Difference Between Content and Context in DLP
Content and context are two terms that one will often hear in discussions on data loss prevention. It is important that IT security administrators understand the difference between the two in order for them to better appraise the different DLP solutions in the market.
Content awareness is often touted as a standard characteristic of DLP software. It is defined as the capacity of DLP software to perform an in depth analysis of content by employing a broad array of techniques.
Content analysis is different from context analysis. Probably the best demonstration of content versus context is to think about content as the furniture within a house and context as the house structure itself and its environs.
In a typical organisation, data context will encompass everything from destination, recipient, source and sender, to size, headers, metadata and file formats. In summary, context includes everything else other than the data itself (i.e. the content). Institutions are best served by DLP solutions that include both content and context analysis functionality.
Data content analysis will thus look at the content inside data containers. The distinct advantage that content analysis has over context analysis is that sensitive data is sensitive regardless of where it is. In other words, when an organisation classifies information as confidential or restricted, such information must be monitored and protected wherever it is located. The data is what is being protected and not its context.
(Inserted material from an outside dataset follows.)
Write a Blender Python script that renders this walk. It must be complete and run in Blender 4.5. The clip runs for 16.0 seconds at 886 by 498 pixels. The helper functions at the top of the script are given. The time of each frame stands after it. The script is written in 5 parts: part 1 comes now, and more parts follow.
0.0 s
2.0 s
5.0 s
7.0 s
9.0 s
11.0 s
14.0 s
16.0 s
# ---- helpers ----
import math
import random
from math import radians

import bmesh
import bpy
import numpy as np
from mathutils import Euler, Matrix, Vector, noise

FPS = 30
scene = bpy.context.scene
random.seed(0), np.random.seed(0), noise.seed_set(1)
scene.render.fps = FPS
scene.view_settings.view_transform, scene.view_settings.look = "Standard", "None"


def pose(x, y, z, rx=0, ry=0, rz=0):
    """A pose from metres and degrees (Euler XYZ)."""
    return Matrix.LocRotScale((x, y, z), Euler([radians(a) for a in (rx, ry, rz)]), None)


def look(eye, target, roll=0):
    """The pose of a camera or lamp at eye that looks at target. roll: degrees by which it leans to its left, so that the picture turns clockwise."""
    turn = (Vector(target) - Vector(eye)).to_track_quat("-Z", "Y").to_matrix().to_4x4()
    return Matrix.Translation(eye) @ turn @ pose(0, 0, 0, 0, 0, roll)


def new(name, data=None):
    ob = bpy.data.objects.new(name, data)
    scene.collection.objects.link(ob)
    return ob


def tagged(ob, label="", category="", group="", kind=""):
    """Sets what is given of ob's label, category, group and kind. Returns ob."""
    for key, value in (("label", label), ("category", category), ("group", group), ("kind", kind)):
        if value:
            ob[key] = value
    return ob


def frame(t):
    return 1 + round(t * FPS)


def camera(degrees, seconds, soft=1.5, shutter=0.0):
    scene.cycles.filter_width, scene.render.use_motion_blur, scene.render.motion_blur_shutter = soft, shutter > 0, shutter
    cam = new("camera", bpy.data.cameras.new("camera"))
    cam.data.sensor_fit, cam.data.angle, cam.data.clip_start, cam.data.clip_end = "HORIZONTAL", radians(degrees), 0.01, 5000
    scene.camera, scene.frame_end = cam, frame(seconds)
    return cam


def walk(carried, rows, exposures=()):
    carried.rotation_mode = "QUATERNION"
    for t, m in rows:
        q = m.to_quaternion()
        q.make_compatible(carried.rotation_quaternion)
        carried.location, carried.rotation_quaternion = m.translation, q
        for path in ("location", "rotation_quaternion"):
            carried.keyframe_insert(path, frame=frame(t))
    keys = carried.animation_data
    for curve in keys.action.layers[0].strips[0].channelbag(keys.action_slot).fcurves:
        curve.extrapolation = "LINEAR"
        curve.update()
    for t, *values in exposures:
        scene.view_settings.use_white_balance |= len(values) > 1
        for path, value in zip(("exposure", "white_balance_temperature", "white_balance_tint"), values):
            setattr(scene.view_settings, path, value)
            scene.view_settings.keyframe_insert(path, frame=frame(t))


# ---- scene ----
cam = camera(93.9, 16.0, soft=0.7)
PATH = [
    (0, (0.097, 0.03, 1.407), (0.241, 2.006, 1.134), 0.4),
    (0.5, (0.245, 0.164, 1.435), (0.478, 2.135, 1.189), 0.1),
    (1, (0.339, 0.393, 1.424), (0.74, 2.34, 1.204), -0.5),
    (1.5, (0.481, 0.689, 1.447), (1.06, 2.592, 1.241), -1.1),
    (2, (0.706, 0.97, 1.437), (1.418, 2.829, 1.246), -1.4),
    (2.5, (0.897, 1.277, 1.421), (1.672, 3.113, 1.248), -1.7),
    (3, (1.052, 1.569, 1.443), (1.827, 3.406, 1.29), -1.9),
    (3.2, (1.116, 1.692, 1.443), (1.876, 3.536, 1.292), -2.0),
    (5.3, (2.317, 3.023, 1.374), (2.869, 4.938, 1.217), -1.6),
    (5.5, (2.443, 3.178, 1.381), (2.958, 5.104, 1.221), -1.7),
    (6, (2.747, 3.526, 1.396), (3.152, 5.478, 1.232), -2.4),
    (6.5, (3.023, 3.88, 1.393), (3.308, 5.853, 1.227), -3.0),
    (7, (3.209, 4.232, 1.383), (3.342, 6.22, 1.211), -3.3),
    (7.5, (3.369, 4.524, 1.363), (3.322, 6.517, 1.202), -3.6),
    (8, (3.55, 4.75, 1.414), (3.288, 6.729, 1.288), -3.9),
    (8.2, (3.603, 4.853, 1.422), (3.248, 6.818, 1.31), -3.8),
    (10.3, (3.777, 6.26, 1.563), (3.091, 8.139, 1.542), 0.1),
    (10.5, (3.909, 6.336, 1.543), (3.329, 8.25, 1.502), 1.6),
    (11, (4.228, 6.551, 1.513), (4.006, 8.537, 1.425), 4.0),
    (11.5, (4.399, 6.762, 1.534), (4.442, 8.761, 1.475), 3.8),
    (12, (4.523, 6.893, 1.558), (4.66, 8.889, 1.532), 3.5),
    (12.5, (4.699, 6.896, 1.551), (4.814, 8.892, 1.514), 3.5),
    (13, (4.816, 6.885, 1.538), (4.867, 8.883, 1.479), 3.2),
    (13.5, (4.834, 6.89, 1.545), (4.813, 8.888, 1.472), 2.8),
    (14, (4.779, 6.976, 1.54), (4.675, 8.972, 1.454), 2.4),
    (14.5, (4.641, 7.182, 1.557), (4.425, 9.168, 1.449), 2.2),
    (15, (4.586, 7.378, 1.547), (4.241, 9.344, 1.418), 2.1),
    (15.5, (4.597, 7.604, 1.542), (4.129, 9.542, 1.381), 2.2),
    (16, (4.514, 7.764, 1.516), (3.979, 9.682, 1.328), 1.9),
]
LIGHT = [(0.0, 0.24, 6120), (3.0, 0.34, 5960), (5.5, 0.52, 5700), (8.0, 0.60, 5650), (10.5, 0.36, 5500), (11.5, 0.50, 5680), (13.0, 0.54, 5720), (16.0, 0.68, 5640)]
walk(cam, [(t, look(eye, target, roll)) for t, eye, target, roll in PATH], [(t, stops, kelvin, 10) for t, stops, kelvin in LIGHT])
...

In theory, scanning data, classifying it and developing rules to protect such data where it is located in the organisation sounds simple. However the sheer quantity and complexity of enterprise data makes this process far more time consuming and difficult than contextual analysis.
Analysing the content of an email in plain text format is relatively easy. But when administrators start to venture into the more complicated binary files, the process is not as straightforward. This is why DLP solutions come with a file cracking functionality that allow them to peer into and interpret file content even where the content is in buried under multiple levels of coding.
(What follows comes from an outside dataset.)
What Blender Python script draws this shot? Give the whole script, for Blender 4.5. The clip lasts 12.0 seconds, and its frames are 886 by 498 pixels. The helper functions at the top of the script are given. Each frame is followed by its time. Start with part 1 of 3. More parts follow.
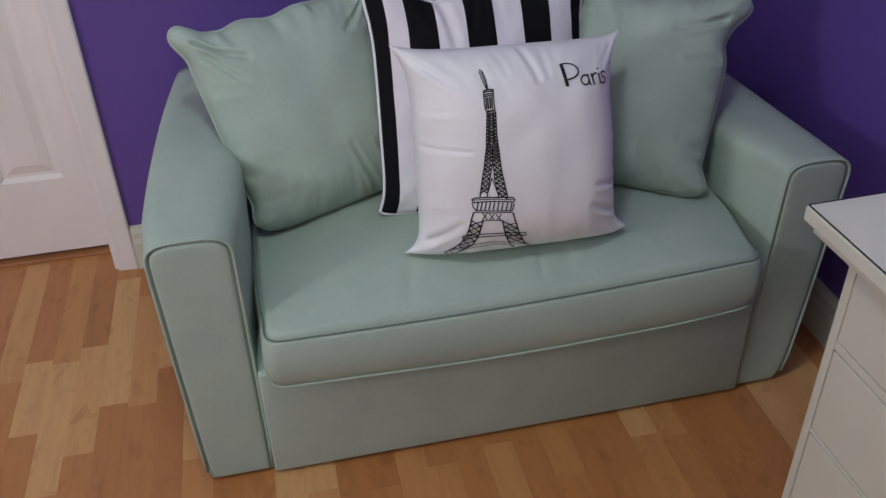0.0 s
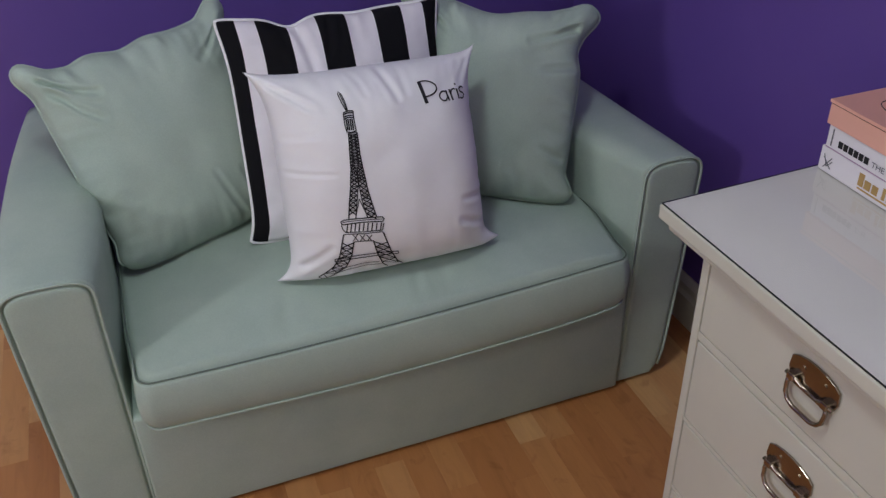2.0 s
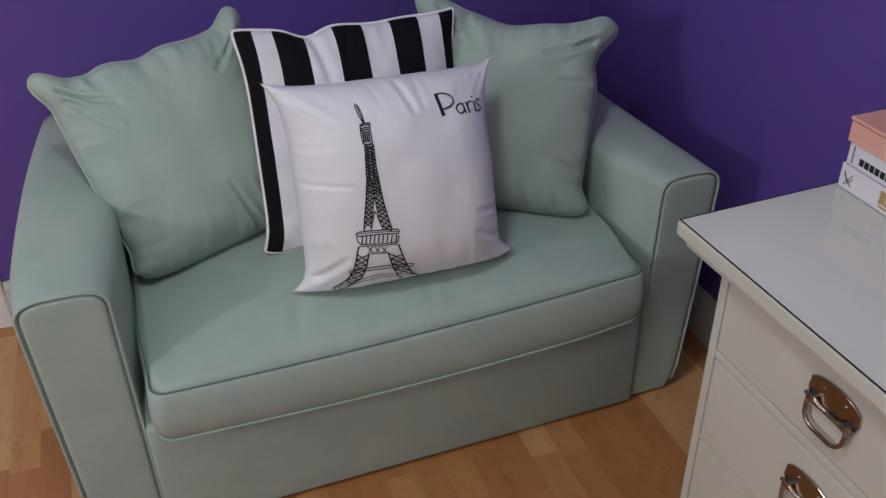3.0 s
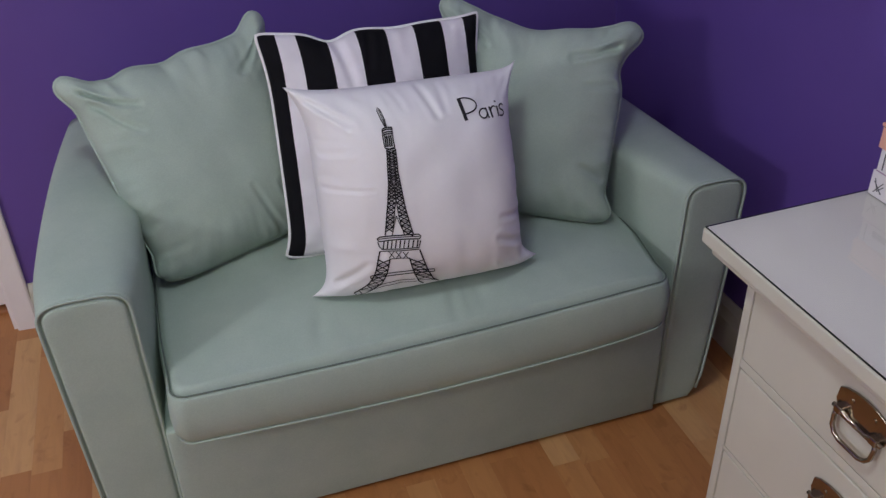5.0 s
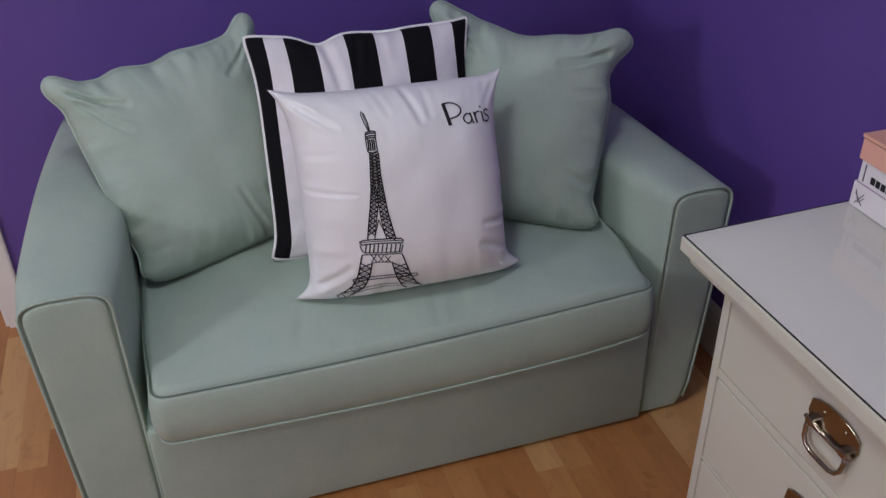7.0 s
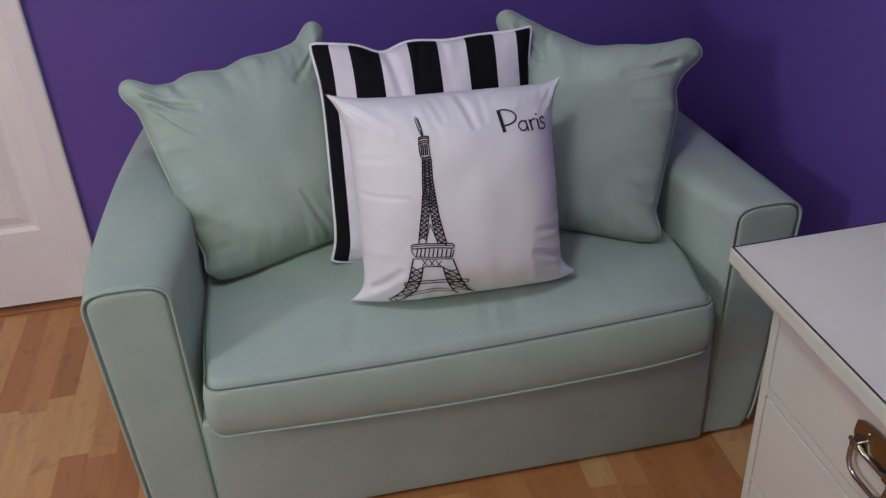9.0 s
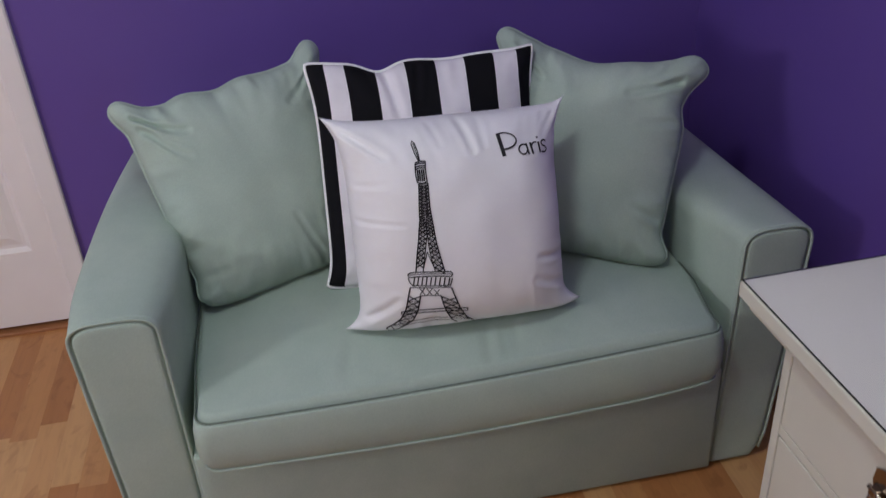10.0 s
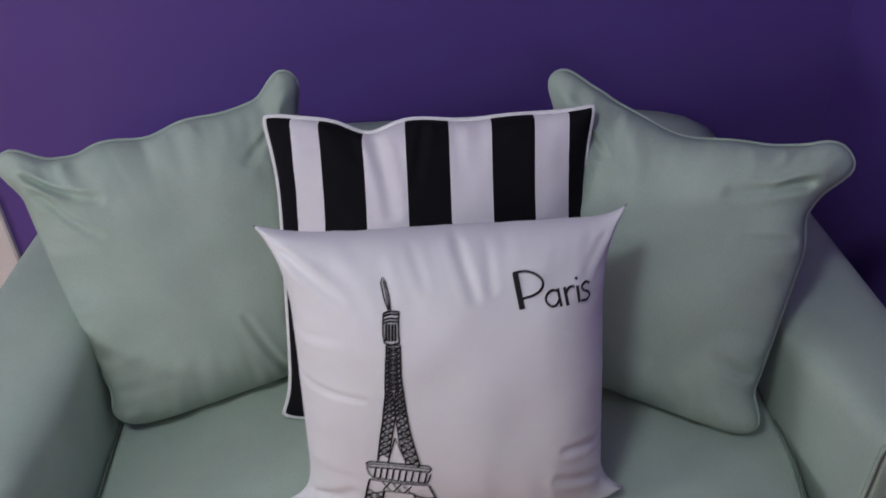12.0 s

A good illustration of the file cracking functionality is the ability of DLP software to read the content of a compressed Microsoft PowerPoint presentation embedded in a Microsoft Excel file. To read the file, the software would have to read the Excel sheet, locate the compressed PowerPoint file, uncompress it and then scan the PowerPoint file for sensitive information.
Of course this example may be a relatively easy scenario for most DLP products to handle. Certain file formats are far more complex such as encrypted PDF files and CAD files. Most DLP software nowadays provide support for more than 300 of the most commonly used file formats thus making it more difficult to encounter formats that are not covered.
Effective content analysis must also incorporate checking against multiple languages (including the distinct dual byte character sets of Asian languages) and the flexibility to extract text from unknown file formats. When it comes to encryption, DLP tools will quarantine or block encrypted files that they cannot read.